The Go runtime includes a scheduler that multiplexes goroutines onto a smaller number of OS threads. This scheduler operates on an m:n scheduling principle, where many goroutines (m) are mapped onto a smaller number of OS threads (n).
Here's a simple example in Go:
func printMessage() {
fmt.Println("Hello from goroutine")
}
func main() {
go printMessage() // Start a new goroutine
fmt.Println("Hello from main function")
time.Sleep(time.Second) // Wait for the goroutine to finish
}
The go keyword starts a new goroutine, and the Go runtime takes care of scheduling it efficiently.
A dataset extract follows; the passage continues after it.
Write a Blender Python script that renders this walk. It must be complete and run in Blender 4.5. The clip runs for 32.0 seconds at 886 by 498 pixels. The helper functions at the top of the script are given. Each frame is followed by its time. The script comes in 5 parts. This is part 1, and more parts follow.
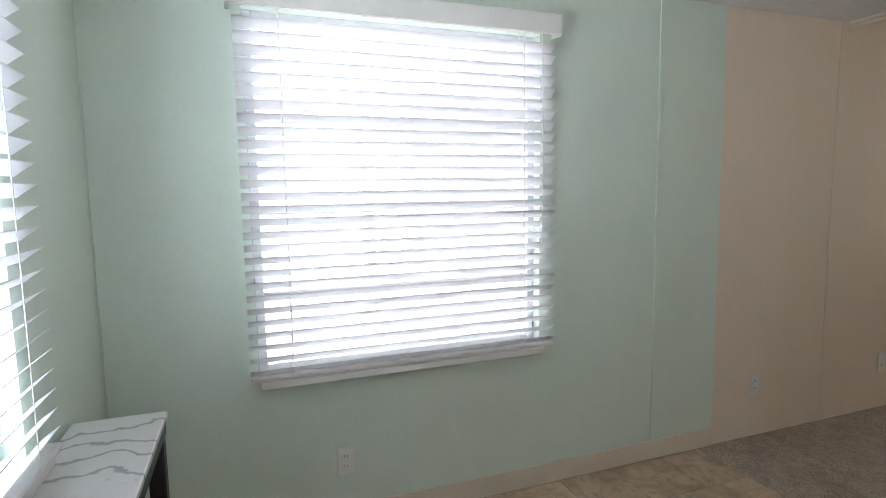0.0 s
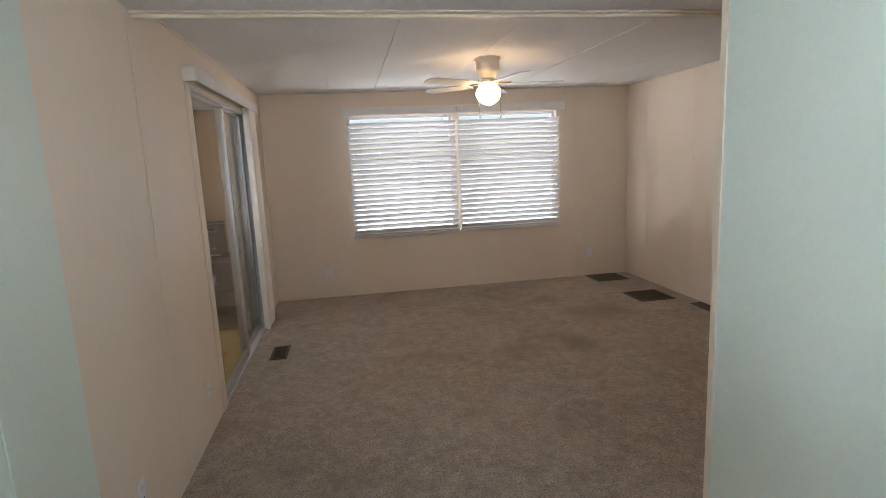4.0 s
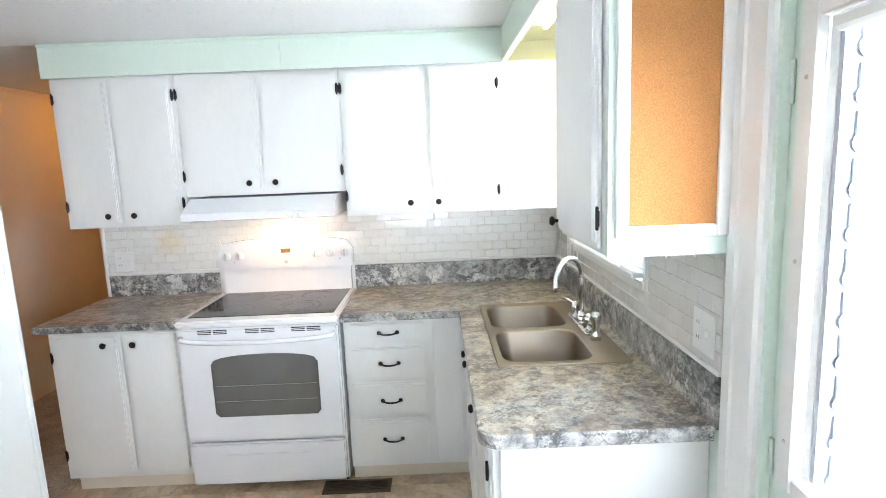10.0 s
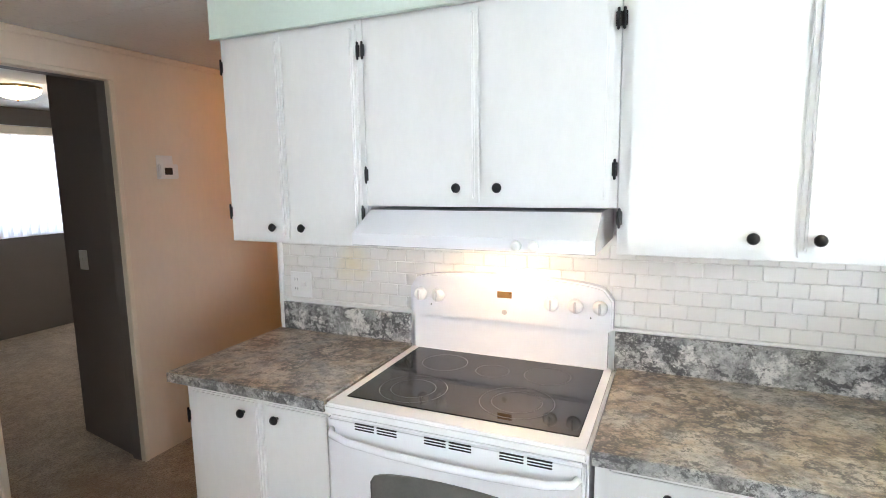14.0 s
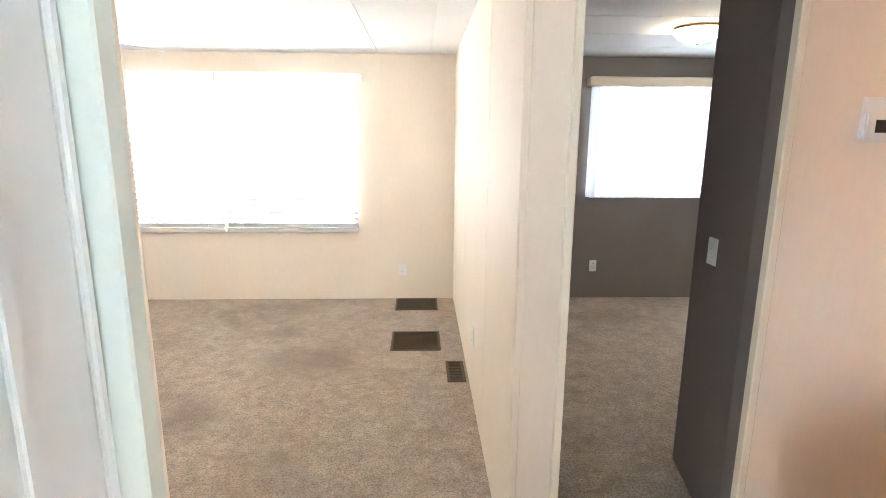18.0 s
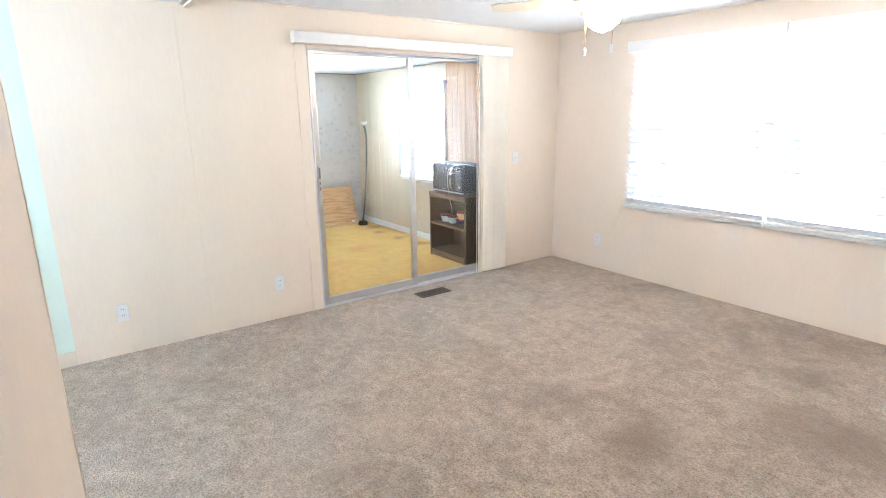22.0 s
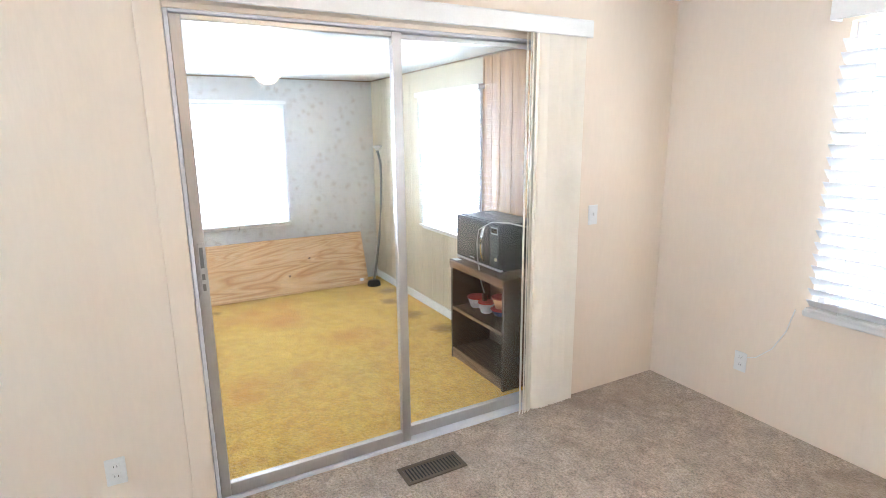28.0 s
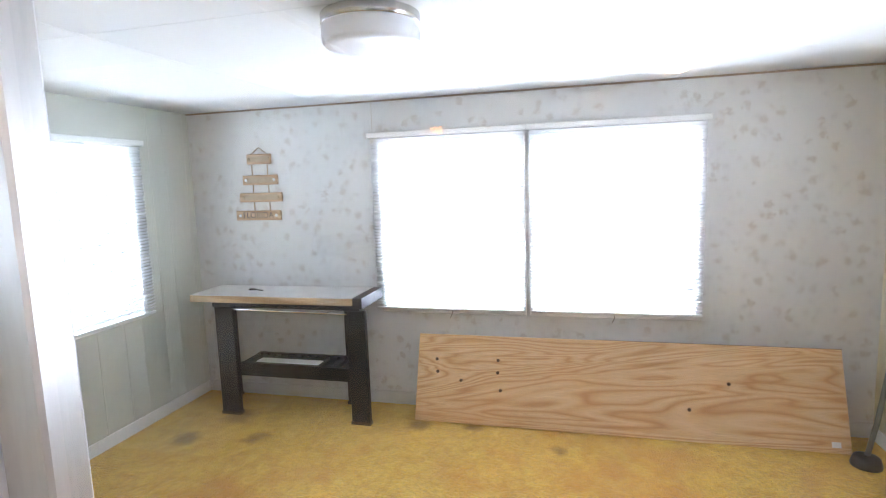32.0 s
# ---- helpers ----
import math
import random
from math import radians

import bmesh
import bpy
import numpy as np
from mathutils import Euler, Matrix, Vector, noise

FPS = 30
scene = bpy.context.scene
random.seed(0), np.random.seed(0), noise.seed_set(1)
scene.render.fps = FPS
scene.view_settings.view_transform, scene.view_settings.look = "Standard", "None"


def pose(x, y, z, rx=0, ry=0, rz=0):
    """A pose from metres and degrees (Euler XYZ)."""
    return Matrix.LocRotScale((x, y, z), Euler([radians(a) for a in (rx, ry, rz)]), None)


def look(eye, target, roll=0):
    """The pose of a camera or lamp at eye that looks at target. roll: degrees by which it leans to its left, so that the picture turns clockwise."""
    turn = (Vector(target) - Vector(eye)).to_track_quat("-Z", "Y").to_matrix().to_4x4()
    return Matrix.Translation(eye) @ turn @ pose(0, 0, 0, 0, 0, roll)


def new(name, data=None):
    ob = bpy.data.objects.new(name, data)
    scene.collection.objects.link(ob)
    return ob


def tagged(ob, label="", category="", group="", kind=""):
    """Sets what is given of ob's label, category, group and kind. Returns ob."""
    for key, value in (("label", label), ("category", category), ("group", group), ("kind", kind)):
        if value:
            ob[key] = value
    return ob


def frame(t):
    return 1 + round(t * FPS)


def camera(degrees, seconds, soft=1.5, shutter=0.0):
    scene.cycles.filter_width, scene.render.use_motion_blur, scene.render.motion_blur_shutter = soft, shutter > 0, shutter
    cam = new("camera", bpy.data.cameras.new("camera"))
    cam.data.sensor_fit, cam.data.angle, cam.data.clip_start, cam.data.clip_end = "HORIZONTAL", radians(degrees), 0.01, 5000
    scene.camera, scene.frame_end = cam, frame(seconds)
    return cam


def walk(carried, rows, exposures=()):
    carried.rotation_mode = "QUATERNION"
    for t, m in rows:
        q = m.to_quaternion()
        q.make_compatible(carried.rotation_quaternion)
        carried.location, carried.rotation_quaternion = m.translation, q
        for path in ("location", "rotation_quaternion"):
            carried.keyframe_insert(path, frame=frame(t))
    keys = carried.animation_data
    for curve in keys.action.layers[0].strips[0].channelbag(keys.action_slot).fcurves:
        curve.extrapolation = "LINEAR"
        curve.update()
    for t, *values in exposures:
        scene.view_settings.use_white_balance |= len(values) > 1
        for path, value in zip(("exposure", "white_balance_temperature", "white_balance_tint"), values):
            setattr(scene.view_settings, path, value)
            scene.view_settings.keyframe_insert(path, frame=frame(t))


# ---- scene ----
cam = camera(79.2, 32.0, 0.9)
PATH = [
    (0, (2.112, -6.774, 1.386), (0.244, -6.092, 1.174), -0.9),
    (0.5, (1.931, -6.689, 1.413), (0.03, -6.108, 1.193), -0.3),
    (1, (1.663, -6.608, 1.458), (-0.145, -5.8, 1.174), -2.8),
    (1.5, (1.446, -6.465, 1.485), (-0.29, -5.507, 1.224), -3.7),
    (2, (1.235, -6.373, 1.508), (-0.328, -5.161, 1.217), -3.8),
    (2.5, (1.049, -6.291, 1.516), (-0.09, -4.682, 1.175), -3.8),
    (4.5, (0.91, -6.381, 1.594), (1.755, -4.6, 1.256), -1.5),
    (5, (0.915, -6.482, 1.614), (2.269, -5.054, 1.256), -0.1),
    (5.5, (0.939, -6.504, 1.623), (2.632, -5.502, 1.266), -0.9),
    (6, (0.947, -6.56, 1.617), (2.824, -5.967, 1.263), -1.2),
    (6.5, (1.005, -6.585, 1.612), (2.924, -6.154, 1.252), -1.7),
    (7, (1.13, -6.649, 1.613), (3.055, -6.247, 1.247), -1.6),
    (7.5, (1.247, -6.681, 1.609), (3.169, -6.262, 1.247), -1.5),
    (8, (1.401, -6.657, 1.614), (3.348, -6.337, 1.29), -2.5),
    (8.5, (1.553, -6.626, 1.606), (3.522, -6.467, 1.292), -3.0),
    (9, (1.74, -6.655, 1.611), (3.709, -6.498, 1.301), -1.3),
    (9.5, (1.909, -6.616, 1.61), (3.882, -6.525, 1.294), -1.5),
    (10, (2.052, -6.56, 1.61), (4.028, -6.571, 1.302), -2.3),
    (10.5, (2.228, -6.571, 1.608), (4.206, -6.588, 1.308), -0.4),
    (11, (2.401, -6.543, 1.614), (4.377, -6.436, 1.321), 0.4),
    (11.5, (2.576, -6.458, 1.579), (4.557, -6.346, 1.322), -2.0),
    (12, (2.741, -6.43, 1.577), (4.717, -6.266, 1.32), -1.0),
    (12.5, (2.891, -6.426, 1.587), (4.841, -6.069, 1.328), 0.7),
    (13, (3.043, -6.367, 1.576), (4.97, -5.902, 1.31), -0.2),
    (13.5, (3.164, -6.285, 1.591), (5.079, -5.779, 1.315), -1.9),
    (14, (3.278, -6.23, 1.604), (5.093, -5.437, 1.327), -0.9),
    (14.5, (3.384, -6.177, 1.6), (5.043, -5.101, 1.298), -1.3),
    (16.5, (3.827, -5.734, 1.585), (4.822, -4.023, 1.297), -0.5),
    (17, (3.882, -5.551, 1.575), (4.7, -3.758, 1.235), -1.1),
    (17.5, (3.985, -5.373, 1.598), (4.384, -3.447, 1.238), 0.6),
    (18, (4.065, -5.203, 1.605), (4.144, -3.247, 1.193), 0.4),
    (18.5, (4.087, -5.0, 1.59), (3.98, -3.048, 1.167), 0.3),
    (19, (4.109, -4.826, 1.578), (3.629, -2.933, 1.147), 0.6),
    (19.5, (4.114, -4.662, 1.551), (3.408, -2.844, 1.109), 0.5),
    (20, (4.077, -4.497, 1.552), (3.406, -2.668, 1.098), 0.0),
    (20.5, (4.11, -4.373, 1.551), (3.258, -2.628, 1.073), 0.4),
    (21, (4.079, -4.342, 1.556), (2.872, -2.837, 1.028), 0.2),
    (21.5, (4.066, -4.377, 1.547), (2.643, -3.078, 1.013), -0.4),
    (22, (4.021, -4.422, 1.569), (2.449, -3.286, 1.079), -0.7),
    (22.5, (4.002, -4.438, 1.597), (2.36, -3.391, 1.142), -0.8),
    (23, (3.993, -4.424, 1.603), (2.355, -3.369, 1.151), -0.7),
    (23.5, (3.999, -4.381, 1.611), (2.438, -3.195, 1.212), -0.9),
    (24, (3.996, -4.269, 1.585), (2.716, -2.784, 1.192), 0.0),
    (24.5, (3.973, -4.12, 1.575), (2.943, -2.455, 1.169), -0.9),
    (26.5, (3.252, -3.35, 1.629), (1.887, -1.943, 1.231), -1.3),
    (27, (2.928, -3.171, 1.619), (1.485, -1.848, 1.212), -2.6),
    (27.5, (2.614, -3.017, 1.618), (1.045, -1.853, 1.193), -3.4),
    (28, (2.309, -2.867, 1.611), (0.595, -1.93, 1.181), -0.6),
    (28.5, (1.976, -2.763, 1.613), (0.237, -1.871, 1.187), -1.2),
    (29, (1.651, -2.642, 1.64), (-0.192, -1.969, 1.25), -1.7),
    (29.5, (1.339, -2.558, 1.646), (-0.56, -2.056, 1.27), -3.2),
    (30, (1.012, -2.475, 1.605), (-0.909, -2.024, 1.276), -1.7),
    (30.5, (0.717, -2.383, 1.654), (-1.272, -2.279, 1.450), 0.2),
    (31, (0.477, -2.360, 1.584), (-1.515, -2.401, 1.417), -3.1),
    (31.5, (0.314, -2.323, 1.578), (-1.655, -2.607, 1.403), -0.9),
    (32, (0.256, -2.350, 1.577), (-1.664, -2.841, 1.328), -1.9),
]
walk(cam, [(t, look(eye, target, roll)) for t, eye, target, roll in PATH],
     exposures=[(0, 0.02, 6250, 13), (1, -0.32, 6250, 12), (2, -0.52, 6600, 10), (2.5, -0.6, 6550, 10), (4.5, 0.62, 6000, 15), (5, 0.78, 5900, 13), (6, 0.94, 6050, 13),
                (8, 1.15, 6150, 12), (9, 1.12, 6100, 11), (10, 1.32, 5900, 10), (10.5, 1.42, 5900, 9), (11, 1.44, 5900, 9), (12, 1.4, 5950, 10), (13, 1.32, 5900, 11), (14.5, 1.22, 6100, 10), (17, 2.0, 6200, 9), (18, 2.28, 5750, 7), (19, 2.28, 5650, 8), (20, 2.06, 5450, 9), (23, 2.36, 5250, 8),
                (24.5, 2.32, 5250, 8), (26.5, 1.95, 5400, 9), (27.8, 2.02, 5350, 9), (28.5, 2.26, 5350, 9), (30, 1.9, 5550, 10), (31, 1.8, 5600, 14), (32, 1.62, 5600, 14)])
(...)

Key Differences from Rust's Approach
-
Implicit vs. Explicit Yielding: In Go, the runtime can preempt goroutines during function calls or at certain points, allowing for transparent scheduling without explicit yield points. In Rust, you must explicitly
.awaitto yield control. -
Memory Model: Go's goroutines are stackful coroutines with a dynamic stack. Rust's futures are stackless coroutines that store their state in a state machine on the heap.
-
Programming Model: In Go, you write code as if it were synchronous, and the runtime handles the asynchronous parts. In Rust, async functions are explicitly marked, making the distinction between synchronous and asynchronous code clear in the type system.
-
Error Handling: Go uses multiple return values for error handling, while Rust uses the
Resulttype, which can be combined with async using the?operator.
Go's approach makes concurrent programming simpler, but at the cost of some control and transparency. Rust's approach is more explicit and gives you more control, but requires more careful management of async/await points.
Wrapping Up
Hopefully this restaurant analogy helps clarify how Rust's async system works. To summarize:
- Futures are recipes waiting to be executed
- Tasks are chefs doing the work
- Executors are managers coordinating the kitchen
- Reactors are notification systems for when things are ready
- Wakers are pagers notifying chefs
- Join ensures all dishes are ready before serving
- Select takes whatever is ready first
- Await points are where chefs can switch to other tasks
With these concepts in mind, you should be better equipped to write effective async Rust code. While the analogy is helpful for building an initial mental model, the real power comes from understanding the actual mechanisms at work. The more you work with async Rust, the more intuitive these concepts will become, and eventually you won't need the restaurant analogy at all.